Do you have any more information of any kind on this (like info you have run into since then)? This sounds very interesting and it also sounds like something I should be aware is possible to do (especially on accident).
This makes sense,all organizations are different and it is true that all changes to the kernel tree are publicly ACK-ed before geetting committed.
Maybe we could make a note of the public key that pushed each commit to the repo so we get the best of both ways, each commit is associated to a user from it's public key, not just the Author field and tags are signed by GPG.
Personally, I find this really useful when I accidentally squash something incorrectly during a rebase and in the process of cleaning it up end up with changes attributed to the “wrong” person.
Obligatory self-promotion of my opposite joke project, git-upstage, which steals credit for someone else's work. (Squashes their branch to a single commit under your name and backdates it five minutes.)
I really dislike the term chosen for this feature. “Blame”, assumes the code is broken or written improperly in some way.

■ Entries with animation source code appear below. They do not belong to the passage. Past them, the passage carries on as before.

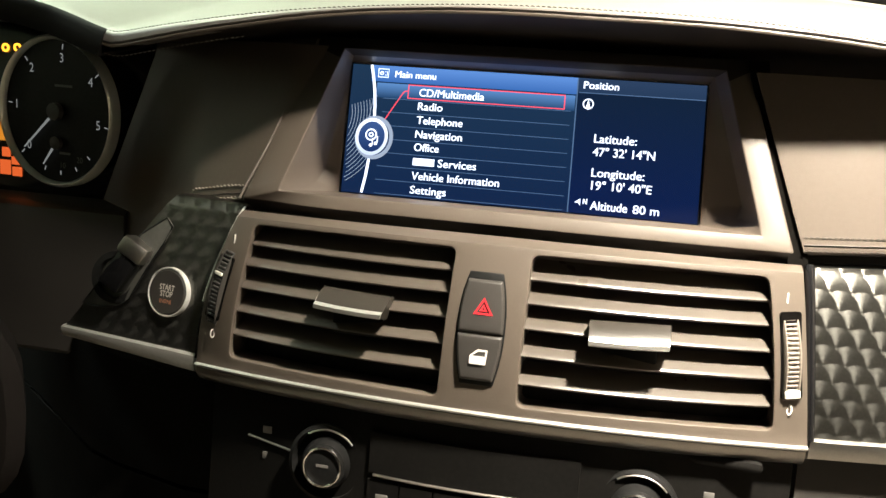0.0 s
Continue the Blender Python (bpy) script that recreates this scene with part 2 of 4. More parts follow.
def frit_z(x):
    return max(far_z(x) + 0.004, 0.1745 - 0.006 * step(-x, 0.15, 0.36) - 0.0096 * x - 0.2171 * x ** 2 + 0.011 * x ** 3 + 0.158 * x ** 4)


def top_point(x, s):
    """The dash's upper face: s = 0 at the seam over the screen, 1 at the windscreen."""
    rise = hood(x)
    y0, z0 = brow_y(x) + 0.004, stitch_z(x) - rise
    y1, z1 = 0.405, far_z(x)
    y = y0 + (y1 - y0) * s
    z = z0 + (z1 - z0) * s + 0.004 * math.sin(math.pi * s)
    hump = 0.037 * step(-x, 0.32, 0.5) * math.sin(math.pi * min(1, max(0, s)) ** 0.8)
    return (x, y, z + hump + rise * max(0, 1 - s) ** 1.7)


XS = lin(-0.62, 0.62, 140)

# ---- dashboard: padded top, seam, shaded underside, side pads ----
dashboard = thing("dashboard", "padded dashboard in dark stitched leather, lit warm from above", "dashboard")


def top_sheet():
    rows = []
    for x in XS:
        y0, zs, zp = brow_y(x), stitch_z(x), piping_z(x)
        # rounded nose from the lower edge up to the seam, then the upper face
        nose = [(x, y0 + 0.004, zp - 0.0012), (x, y0 + 0.0012, zp - 0.0006), (x, y0, zp + 0.0008), (x, y0 + 0.0004, (zs + zp) / 2 + 0.0004), (x, y0 + 0.0016, zs - 0.0012)]
        groove = [(x, y0 + 0.0026, zs - 0.0006), (x, y0 + 0.0034, zs - 0.0011)]
        face = [top_point(x, s) for s in lin(0.004, 1.0, 40)]
        back = [(x, 0.405, far_z(x) - 0.02), (x, 0.2, 0.03), (x, max(y0 + 0.05, 0.062) + 0.004, 0.092 - 0.10 * max(0, abs(x) - 0.15) ** 1.5 + 0.5 * hood(x)), (x, y0 + 0.03, zp - 0.0005)]
        rows.append([Vector(p) for p in nose + groove + face + back])
    bm = bmesh.new()
    add_loft(bm, rows, closed_cols=True, caps=True)
    return bm


dash_top = part("dash_top", top_sheet(), LEATHER, dashboard, "dark grained leather dash top with a warm sheen")


def stitches(line, step_len, length, radius, lift, slant=0.0):
    """Short thread stitches along line(x)."""
    bm = bmesh.new()
    for p, d, up in line(step_len):
        a, b = p - d * length / 2 + up * slant, p + d * length / 2 - up * slant
        side = d.cross(up).normalized()
        for q, r in ((a, b),):
            mid = (q + r) / 2 + side * 0 + up * 0
            ring = lambda c, k: [c + radius * k * (math.cos(t) * up + math.sin(t) * side) for t in lin(0, 2 * math.pi * 5 / 6, 6)]
            add_loft(bm, [ring(a, 0.5), ring(mid + lift, 1.0), ring(b, 0.5)], closed_cols=True, caps=True)
    return bm


def along(curve, x0, x1):
    def line(gap):
        out, x = [], x0
        while x < x1:
            p, q = Vector(curve(x)), Vector(curve(x + 0.002))
            d = (q - p).normalized()
            up = Vector((0, 0.3, 1)).cross(d).cross(d).normalized() * -1
            out.append((p, d, up))
            x += gap * (q - p).length ** 0 * abs(d.x)
        return out
    return line


# bright ridge and fine grille near the windscreen, and the strip along the glass
def top_at(x, s, lift=0.0):
    p = top_point(x, s)
    return Vector((p[0], p[1], p[2] + lift))


def ridge_lift(x):
    return 0.0030 * min(1, (x + 0.172) / 0.02) * (1 - step(x, -0.09, 0.05))


# cream colour stands for the lamp light on the ridge's front face
ridge = loft([[top_at(x, 0.645, -0.001), top_at(x, 0.647, 0.0003), top_at(x, 0.653, 0.0004 + ridge_lift(x)), top_at(x, 0.664, 0.0003 + 0.6 * ridge_lift(x)), top_at(x, 0.668, -0.001)] for x in lin(-0.170, 0.045, 32)], closed_cols=True, caps=True)
part("sensor_ridge", ridge, material("lit_ridge_cream", (0.62, 0.57, 0.49), 0.4, scale=1200, bump=0.05, spread=0.05), dashboard, "ridge of the defroster slot, its lit face painted pale")
grille = part("defroster_slot", shell(lambda x, v: top_at(x, 0.655 + 0.03 * v, 0.0006), lin(0.0, 0.07, 10), lin(0, 1, 3), (0, 0, -0.002)), LEATHER, dashboard, "fine defroster grille")
for k in range(20):
    x = 0.001 + 0.0034 * k
    part("grille_rib", prism([top_at(x, 0.655, 0.0006), top_at(x + 0.0012, 0.655, 0.0006), top_at(x + 0.0012, 0.685, 0.0006), top_at(x, 0.685, 0.0006)], (0, 0, 0.0008)), LEATHER, grille)


def strip_edge(x):
    return min(0.93, max(0.55, 0.87 - 0.6 * (x - 0.066)))


# strip lightened in its colour for the lamp light falling on it
part("windscreen_strip", loft([[top_at(x, strip_edge(x), -0.001), top_at(x, strip_edge(x) + 0.003, 0.0008)] + [top_at(x, a, 0.0010) for a in lin(strip_edge(x) + 0.03, 0.985, 5)] + [top_at(x, 0.99, -0.002)] for x in lin(-0.30, 0.6, 60)], closed_cols=True, caps=True), LIT_STRIP, dashboard, "smooth strip along the foot of the glass, painted paler for lamp light")

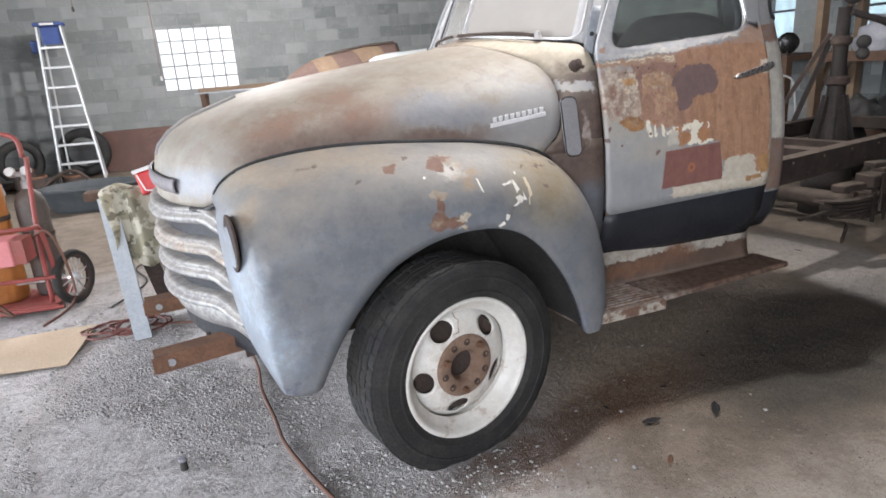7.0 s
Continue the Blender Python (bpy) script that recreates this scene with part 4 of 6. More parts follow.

Most of the time I use it I’m just trying to find out who wrote it so I can find the original commit to understand it in more context.
AFAIK original was "cvs annotate" [1]. Subversion introduced "svn blame" and "svn praise" aliases for "svn annotate" as some kind of joke. It's funny that git only has "git blame".
1. clone https://github.com/torvalds/linux into https://github.com/<YOURNAME>/linux.
2. push a fake "torvalds" commit into your repo.
3. check the SHA of the the commit that you made.
4. the commit will be visible at the original repo URL with your SHA (https://github.com/torvalds/linux/commit/<SHA>), with no indication whatsoever that this is coming from a different repo
I have reported this problem to GitHub a while ago and they replied to me that this is a well known feature of the repo "network".